## BEGIN PROVIDED MATERIAL

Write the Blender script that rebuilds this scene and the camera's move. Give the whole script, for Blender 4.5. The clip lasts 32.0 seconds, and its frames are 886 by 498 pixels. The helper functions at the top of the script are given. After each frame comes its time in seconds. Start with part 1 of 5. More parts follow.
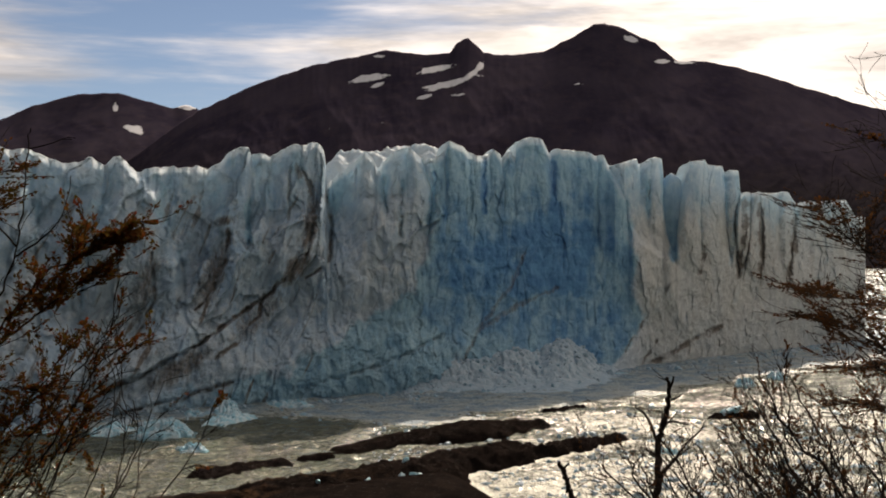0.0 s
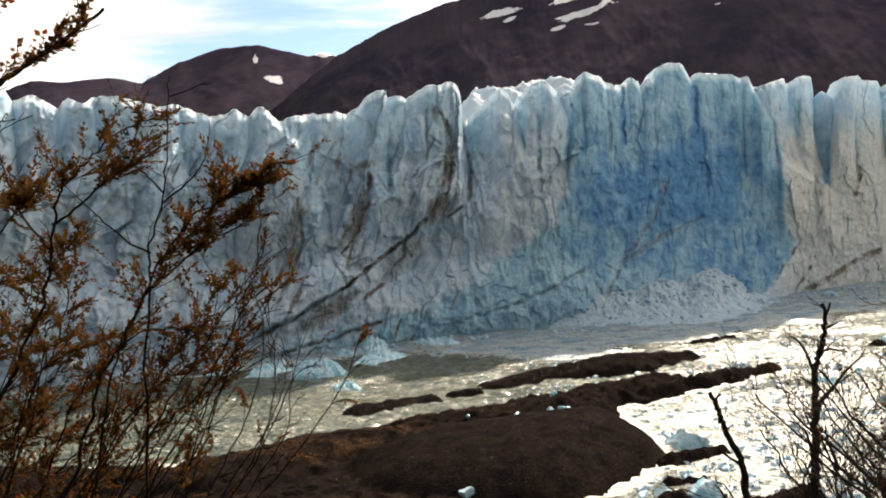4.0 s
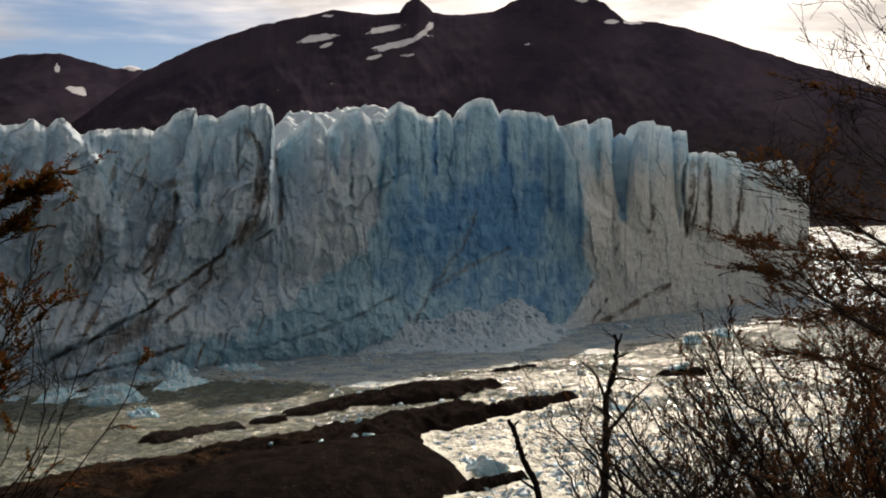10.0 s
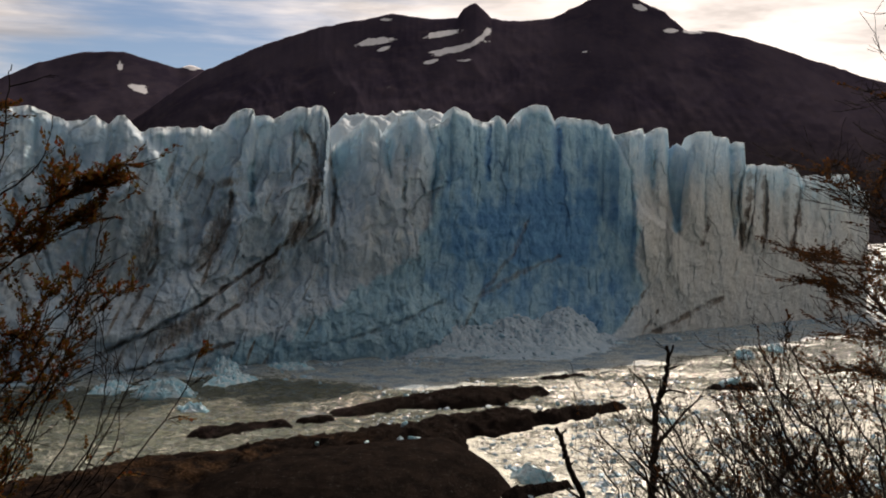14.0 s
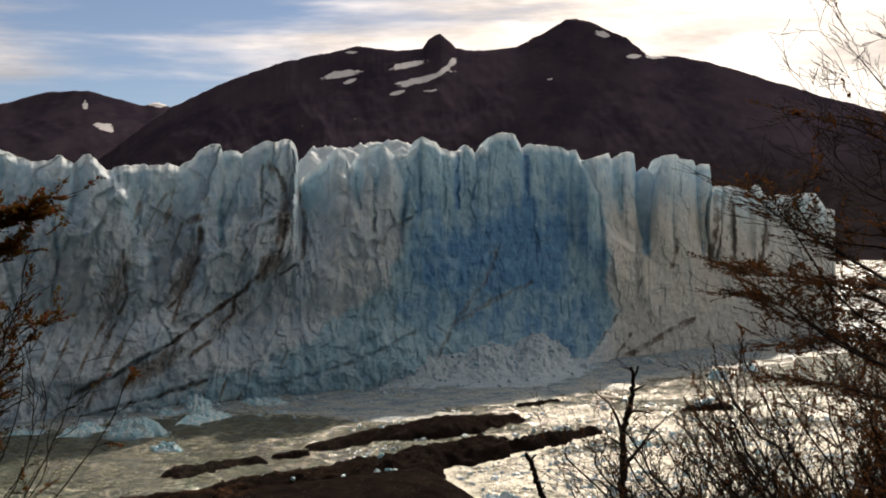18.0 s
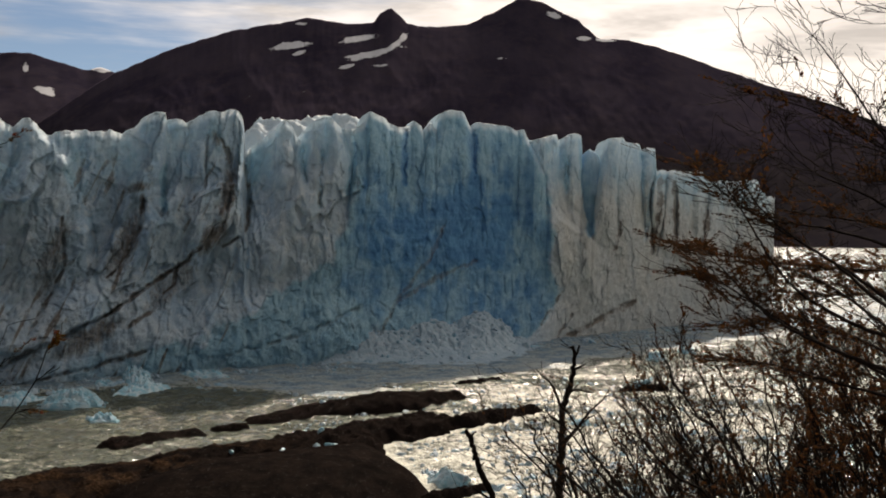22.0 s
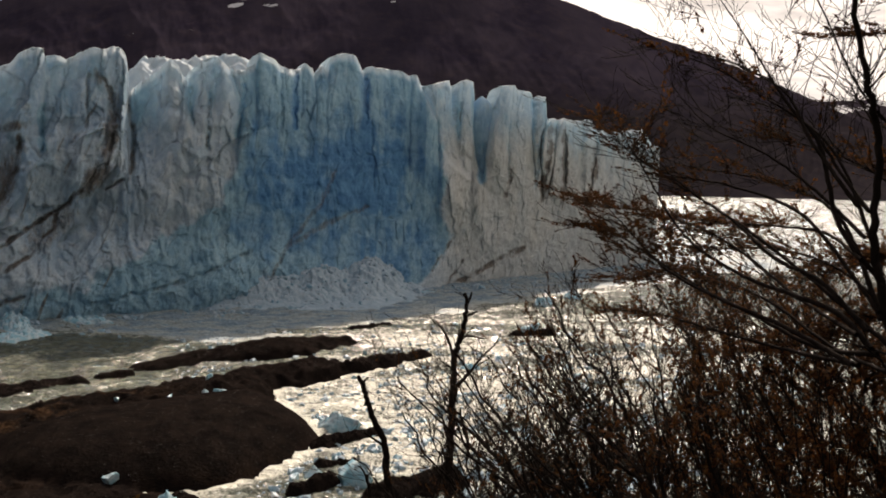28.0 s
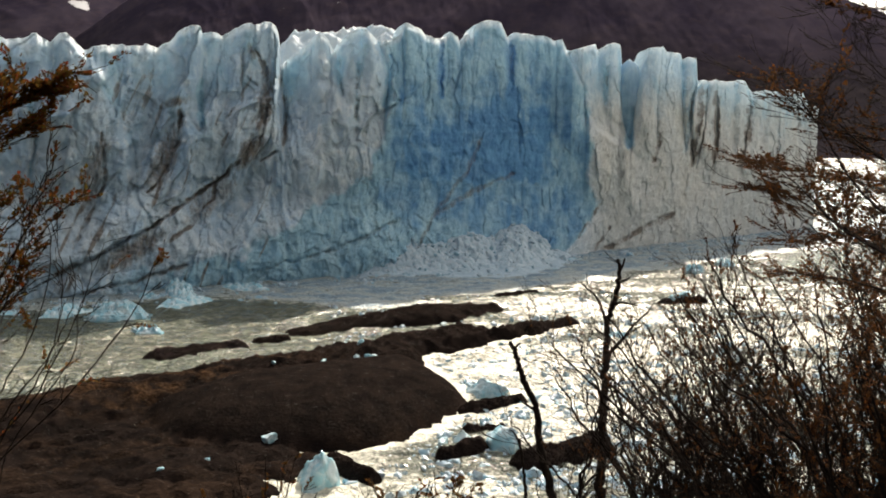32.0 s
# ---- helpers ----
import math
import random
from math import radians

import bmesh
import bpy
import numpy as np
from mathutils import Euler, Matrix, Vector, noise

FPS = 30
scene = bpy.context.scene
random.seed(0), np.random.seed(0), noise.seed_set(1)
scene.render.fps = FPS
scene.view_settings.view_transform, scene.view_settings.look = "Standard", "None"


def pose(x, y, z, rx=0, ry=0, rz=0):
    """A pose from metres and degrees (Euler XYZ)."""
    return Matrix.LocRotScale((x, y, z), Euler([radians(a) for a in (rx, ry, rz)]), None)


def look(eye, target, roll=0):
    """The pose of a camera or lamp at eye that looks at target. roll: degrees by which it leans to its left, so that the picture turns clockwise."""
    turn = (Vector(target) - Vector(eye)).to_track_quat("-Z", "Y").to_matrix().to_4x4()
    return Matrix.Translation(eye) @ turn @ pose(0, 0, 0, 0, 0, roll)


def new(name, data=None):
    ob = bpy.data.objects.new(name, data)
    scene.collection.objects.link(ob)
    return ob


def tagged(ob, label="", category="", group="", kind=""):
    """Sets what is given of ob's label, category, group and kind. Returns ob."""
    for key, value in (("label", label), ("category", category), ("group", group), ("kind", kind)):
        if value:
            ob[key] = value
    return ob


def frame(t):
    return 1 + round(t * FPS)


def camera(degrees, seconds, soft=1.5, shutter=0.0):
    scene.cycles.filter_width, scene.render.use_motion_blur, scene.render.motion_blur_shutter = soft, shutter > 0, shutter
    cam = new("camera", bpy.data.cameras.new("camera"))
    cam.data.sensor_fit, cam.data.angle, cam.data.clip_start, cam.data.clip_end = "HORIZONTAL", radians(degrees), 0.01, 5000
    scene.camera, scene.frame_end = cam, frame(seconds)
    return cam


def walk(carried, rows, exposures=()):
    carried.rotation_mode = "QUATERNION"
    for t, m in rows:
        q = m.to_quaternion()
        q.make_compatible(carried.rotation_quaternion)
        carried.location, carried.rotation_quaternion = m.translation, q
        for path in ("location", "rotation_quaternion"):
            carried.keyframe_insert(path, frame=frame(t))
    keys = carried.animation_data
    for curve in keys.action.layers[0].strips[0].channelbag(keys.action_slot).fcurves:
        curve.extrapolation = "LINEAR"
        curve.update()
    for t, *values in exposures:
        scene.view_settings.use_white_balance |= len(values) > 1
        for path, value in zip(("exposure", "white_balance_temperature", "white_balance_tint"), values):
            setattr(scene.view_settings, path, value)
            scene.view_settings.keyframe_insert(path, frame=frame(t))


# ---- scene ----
cam = camera(47.35, 32.0, soft=1.9)
EYE = 35.0
PATH = [
    (0.0, pose(-0.049, -0.063, EYE + 0.021, 90.297, 0.277, -0.001)),
    (0.5, pose(-0.045, -0.074, EYE + 0.017, 89.915, 0.556, 1.052)),
    (1.0, pose(-0.055, -0.047, EYE + 0.008, 88.325, 1.598, 4.318)),
    (1.5, pose(-0.063, -0.017, EYE + 0.004, 87.017, 2.447, 8.832)),
    (2.0, pose(-0.058, -0.044, EYE + -0.005, 86.405, 2.039, 11.864)),
    (2.5, pose(-0.061, -0.028, EYE + -0.003, 86.388, 2.540, 11.411)),
    (4.5, pose(-0.035, -0.021, EYE + 0.005, 86.956, 2.440, 5.502)),
    (5.0, pose(-0.021, -0.030, EYE + 0.009, 86.585, 2.778, 2.188)),
    (5.5, pose(0.006, -0.065, EYE + 0.022, 87.293, 4.090, -3.163)),
    (6.0, pose(0.045, -0.058, EYE + 0.019, 91.252, -1.201, -11.505)),
    (6.5, pose(0.064, -0.042, EYE + 0.023, 92.749, 0.073, -14.354)),
    (7.0, pose(0.053, -0.066, EYE + 0.025, 93.233, 0.656, -14.618)),
    (7.5, pose(0.035, -0.093, EYE + 0.037, 94.114, 1.511, -13.048)),
    (8.0, pose(0.037, -0.072, EYE + 0.041, 92.843, 0.706, -13.500)),
    (8.5, pose(0.000, -0.123, EYE + 0.023, 91.123, 1.069, -10.683)),
    (9.0, pose(-0.006, -0.090, EYE + 0.020, 90.547, 0.700, -8.068)),
    (9.5, pose(-0.000, 0.001, EYE + -0.002, 88.818, 0.308, -4.056)),
    (10.0, pose(-0.008, 0.009, EYE + -0.007, 88.095, 0.700, -2.770)),
    (10.5, pose(-0.026, 0.003, EYE + -0.007, 88.414, 0.421, -0.532)),
    (11.0, pose(-0.029, 0.005, EYE + -0.006, 88.542, -0.161, -0.203)),
    (11.5, pose(-0.032, 0.004, EYE + -0.006, 88.546, -0.586, 0.239)),
    (12.0, pose(-0.032, 0.003, EYE + -0.007, 88.391, -0.185, 0.492)),
    (12.5, pose(-0.031, 0.004, EYE + -0.007, 88.528, -0.587, 0.090)),
    (13.0, pose(-0.031, 0.011, EYE + -0.010, 88.465, -0.772, 0.073)),
    (13.5, pose(-0.030, 0.006, EYE + -0.010, 88.676, -1.134, 0.347)),
    (14.0, pose(-0.028, 0.018, EYE + -0.015, 88.378, -0.916, 0.169)),
    (14.5, pose(-0.017, 0.006, EYE + -0.005, 89.008, -1.120, -1.581)),
    (16.5, pose(0.068, -0.063, EYE + -0.036, 89.997, 0.655, -0.255)),
    (17.0, pose(0.069, -0.067, EYE + -0.004, 90.056, 0.711, -0.711)),
    (17.5, pose(0.082, -0.077, EYE + -0.036, 90.473, 0.986, -0.577)),
    (18.0, pose(0.098, -0.060, EYE + -0.035, 90.054, 0.805, -1.460)),
    (18.5, pose(0.077, -0.051, EYE + -0.025, 90.368, 0.327, -2.188)),
    (19.0, pose(0.076, -0.036, EYE + -0.034, 89.620, 0.083, -3.160)),
    (19.5, pose(0.066, -0.029, EYE + -0.026, 89.246, -0.287, -3.511)),
    (20.0, pose(0.066, -0.027, EYE + -0.036, 89.117, -0.695, -3.422)),
    (20.5, pose(0.074, -0.013, EYE + -0.032, 88.834, -0.947, -3.402)),
    (21.0, pose(0.080, -0.011, EYE + -0.041, 88.410, -0.872, -3.627)),
    (21.5, pose(0.087, 0.002, EYE + -0.054, 88.517, -0.724, -4.244)),
    (22.0, pose(0.105, 0.020, EYE + -0.057, 88.741, -0.780, -4.534)),
    (22.5, pose(0.109, 0.042, EYE + -0.053, 88.331, -0.767, -4.916)),
    (23.0, pose(0.090, 0.057, EYE + -0.043, 88.427, -0.864, -4.623)),
    (23.5, pose(0.123, 0.067, EYE + -0.051, 89.125, -0.770, -5.577)),
    (24.0, pose(0.108, 0.112, EYE + -0.024, 89.136, -0.770, -7.368)),
    (24.5, pose(0.131, 0.131, EYE + -0.021, 91.491, -0.649, -7.981)),
    (25.0, pose(0.151, 0.144, EYE + -0.014, 92.593, -1.100, -8.702)),
    (25.5, pose(0.145, 0.147, EYE + -0.015, 93.277, -1.038, -9.279)),
    (27.5, pose(0.117, 0.087, EYE + -0.014, 86.622, -1.623, -13.452)),
    (28.0, pose(0.076, 0.064, EYE + -0.041, 85.789, -1.527, -10.658)),
    (28.5, pose(0.059, 0.063, EYE + -0.049, 85.405, -1.677, -8.467)),
    (29.0, pose(0.058, 0.058, EYE + -0.050, 85.026, -1.752, -7.898)),
    (29.5, pose(0.030, 0.069, EYE + -0.050, 84.651, -2.165, -7.411)),
    (30.0, pose(0.018, 0.035, EYE + -0.051, 84.765, -2.100, -6.806)),
    (30.5, pose(0.008, 0.034, EYE + -0.053, 84.038, -2.027, -6.260)),
    (31.0, pose(-0.002, 0.030, EYE + -0.053, 83.905, -1.592, -5.472)),
    (31.5, pose(-0.017, 0.002, EYE + -0.045, 84.068, -1.106, -3.974)),
    (32.0, pose(-0.026, -0.021, EYE + -0.044, 83.800, -0.428, -2.470)),
]
EXPOSURES = [
    (0.0, -0.05, 7250, 17), (1.0, 0.1, 7020, 15), (2.0, 0.87, 6930, 14), (4.5, 1.0, 6930, 14),
    (5.5, 0.88, 6930, 14), (6.0, 0.31, 7020, 15), (8.0, 0.21, 7020, 15), (10.0, -0.03, 7020, 16),
    (13.0, -0.13, 7020, 18), (15.0, -0.08, 7100, 18), (17.0, 0.07, 7400, 18), (20.0, -0.08, 7020, 15),
    (23.0, -0.18, 7020, 15), (25.0, 0.07, 7080, 14), (28.0, 0.03, 7080, 18), (30.0, 0.05, 7080, 17),
    (31.0, 0.35, 6930, 14), (32.0, 0.78, 6930, 13),
]
walk(cam, PATH, EXPOSURES)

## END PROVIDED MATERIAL

> _WHAT YOU WILL DO_
Reproduce exactly, and only, the lines from the one that contains "scene.camera, scene.frame_end = cam, frame(seconds)" down to the one that contains "keys = carried.animation_data", both ends included.

> _RESULT FOR THIS EXERCISE_
    scene.camera, scene.frame_end = cam, frame(seconds)
    return cam


def walk(carried, rows, exposures=()):
    carried.rotation_mode = "QUATERNION"
    for t, m in rows:
        q = m.to_quaternion()
        q.make_compatible(carried.rotation_quaternion)
        carried.location, carried.rotation_quaternion = m.translation, q
        for path in ("location", "rotation_quaternion"):
            carried.keyframe_insert(path, frame=frame(t))
    keys = carried.animation_data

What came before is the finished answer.